As with most clubs, there are strengths and difficulties that emerge from such changes. There are 2-3 years of terrible results on the records, and it’s unlikely Everton will be able to trade or grow themselves out of those results in the context we are going into. Most of Evertons 28+ players are essentially at 0 real value but were already at that before the pandemic. 65% of 0 is still 0 (which in a bizarre way is something of a positive). It partially explains why Brands is finding it even harder to move players on. Fortunately many are coming to an end of their contracts, or are now the final year, so loans and even moves away become more a possibility (depending on the player). It’s highly unlikely any will derive a substantial revenue stream.

They also have a number of players, in the 27 and down range. Lucas Digne just straddles this age range as done Yerry Mina, but Dominic Calvert Lewin and Richarlison are smack in this range. They are players who’s values may hold up best and it is a consideration if either may be sacrificed to bring some funds into the club.

Where there are positives, is we now have stability on and off the field at manager and DOF level, and a manager who is more than capable of working with older players. To some extent it looks as if he may prefer them. We also have an owner, who has shown an unwavering commitment to want to invest into the club. Football is a unique industry where far from shareholder investment being welcomed as a positive, is discouraged and attempted to be outlawed. However in a situation of falling prices (at best) and wider macro and meso pressures having an owner who is willing to invest liquidity into the business could lead to it going a lot further than at any point in his tenure.
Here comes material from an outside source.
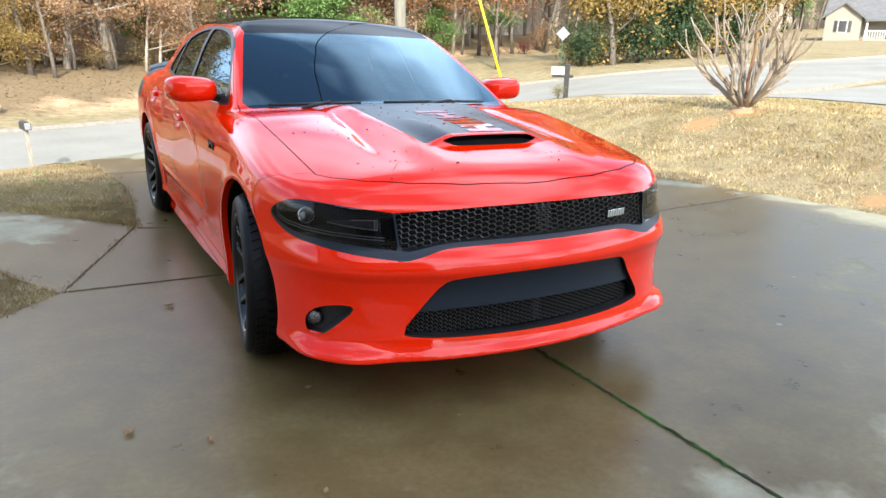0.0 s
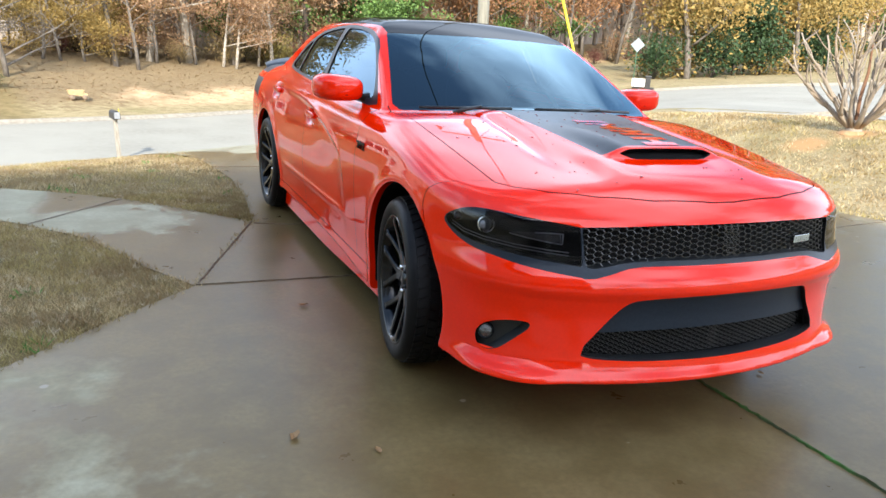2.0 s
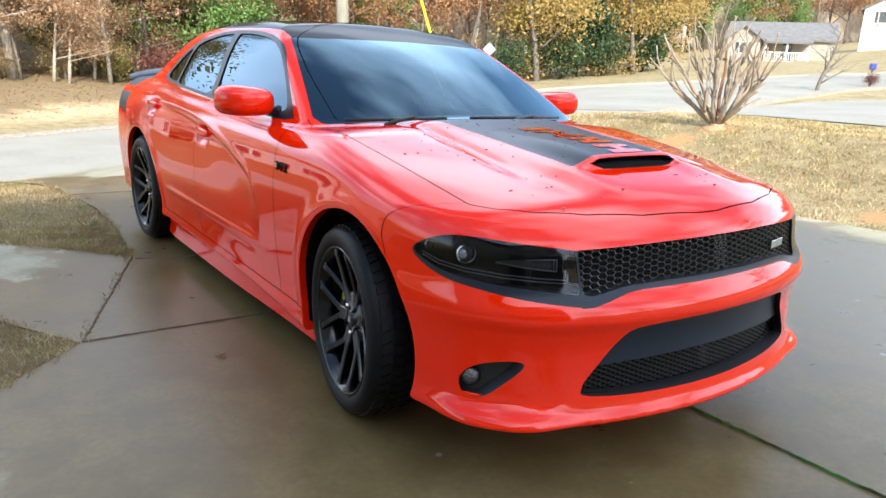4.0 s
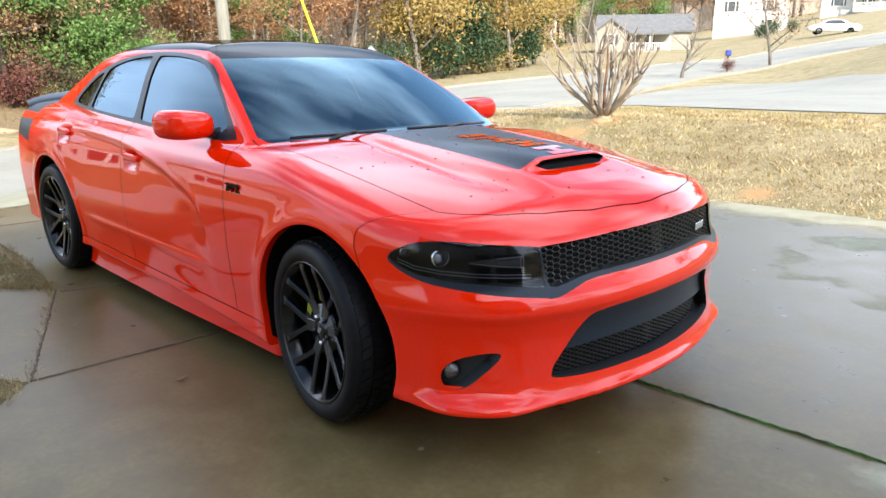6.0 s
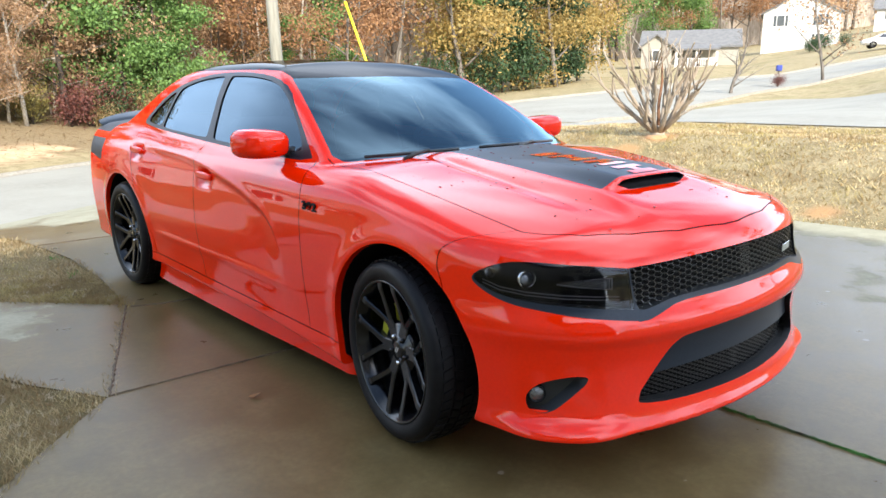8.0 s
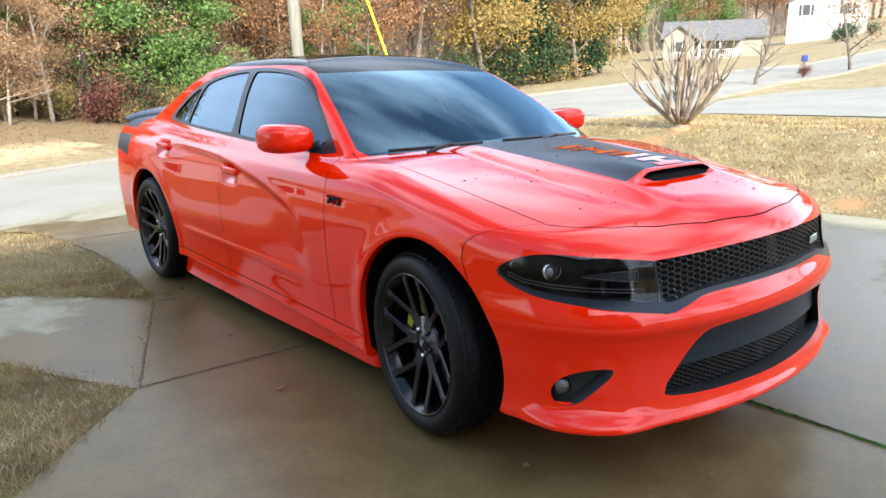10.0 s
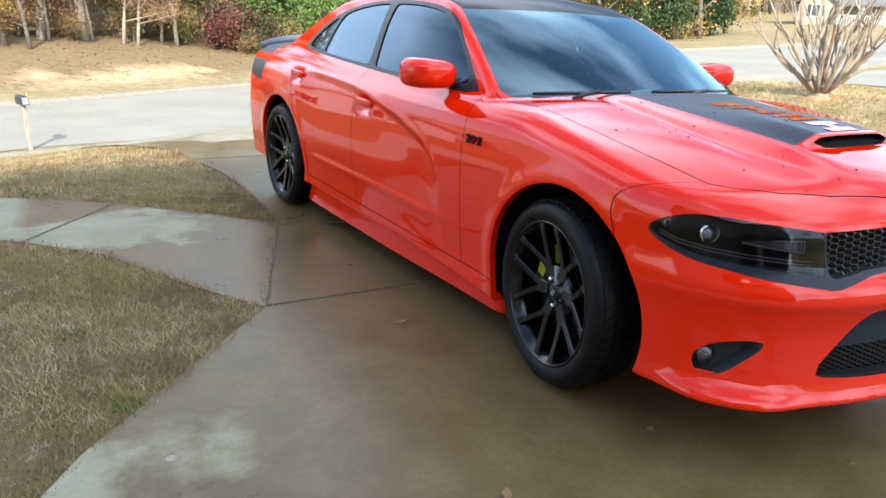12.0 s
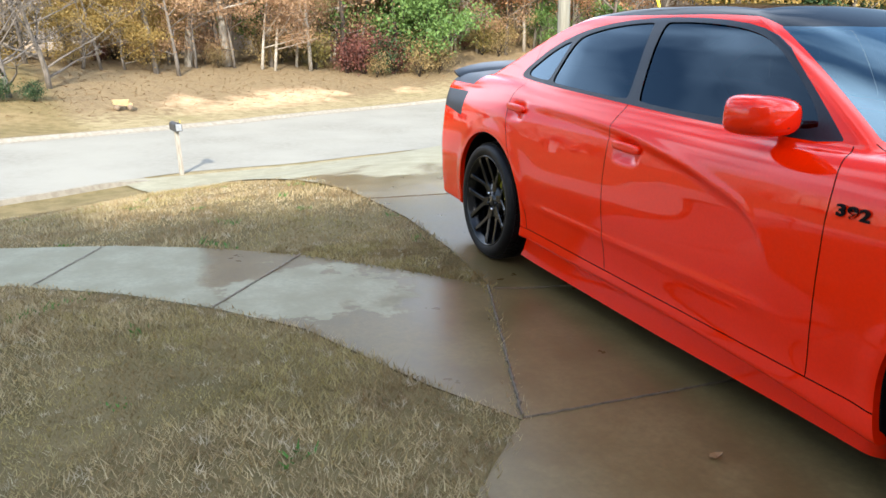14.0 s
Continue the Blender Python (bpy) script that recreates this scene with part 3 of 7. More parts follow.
pillar_f = np.maximum(pillar_f, y_ - 2.90)
pillar_f = np.where(a_ > 0.45, pillar_f, 1.0)
pillar, face = cut(face, pillar_f), cut(face, -pillar_f)
a_, y_, z_ = coords(face)
door_f = y_ - curve1(z_, [0.2, 0.44, 0.7, 1.06, 1.2], [1.80, 1.825, 1.860, 1.868, 1.87])
front_door, face = split(face, door_f, GAP)
a_, y_, z_ = coords(face)
rear_f = y_ - curve1(z_, [0.30, 0.42, 0.60, 0.86, 1.0, 1.12], [2.56, 2.58, 2.70, 2.835, 2.875, 2.90])
rear_door, quarter = split(face, rear_f, GAP)

a_, y_, z_ = coords(hood)
mouth_f = inside_poly(a_, y_, [(-0.2, -0.516), (0.10, -0.515), (0.18, -0.509), (0.245, -0.494), (0.19, -0.4905), (0.10, -0.490), (-0.2, -0.4895)])
scoop_mouth, hood = cut(hood, mouth_f), cut(hood, -mouth_f)
a_, y_, z_ = coords(hood)
stripe_f = np.maximum(a_ - curve1(y_, [-0.5, 0.0, 0.5], [0.300, 0.318, 0.335]), -0.468 - y_)
stripe, hood = cut(hood, stripe_f), cut(hood, -stripe_f)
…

That to some degree is seen from the signing of Josh King. This is a player who was valued at 50m in 2017 following an enquiry of around £25m made by ourselves. Last year Manchester United offered £25M which again was turned down. We can speculate what he may have gone for, if the two sides met, and suggest it wouldn’t have been much higher, but he was worth at least £25m. Everton have got him for pennies on the pound in such a deal. For players of the ability of James, Doucoure, Allan and King, to have secured them for under £50m collectively is strong business. If there was £50m profit from a sale of DCL/Richarlison that could be reinvested in 4+ players of similar quality, the temptation must be great.

So while it has not been perfect, it has been a positive January for Everton, who have exploited the falling prices to secure a medium term option they have been tracking. As we move forward, the volatility of the the summer market will make for an interesting few months.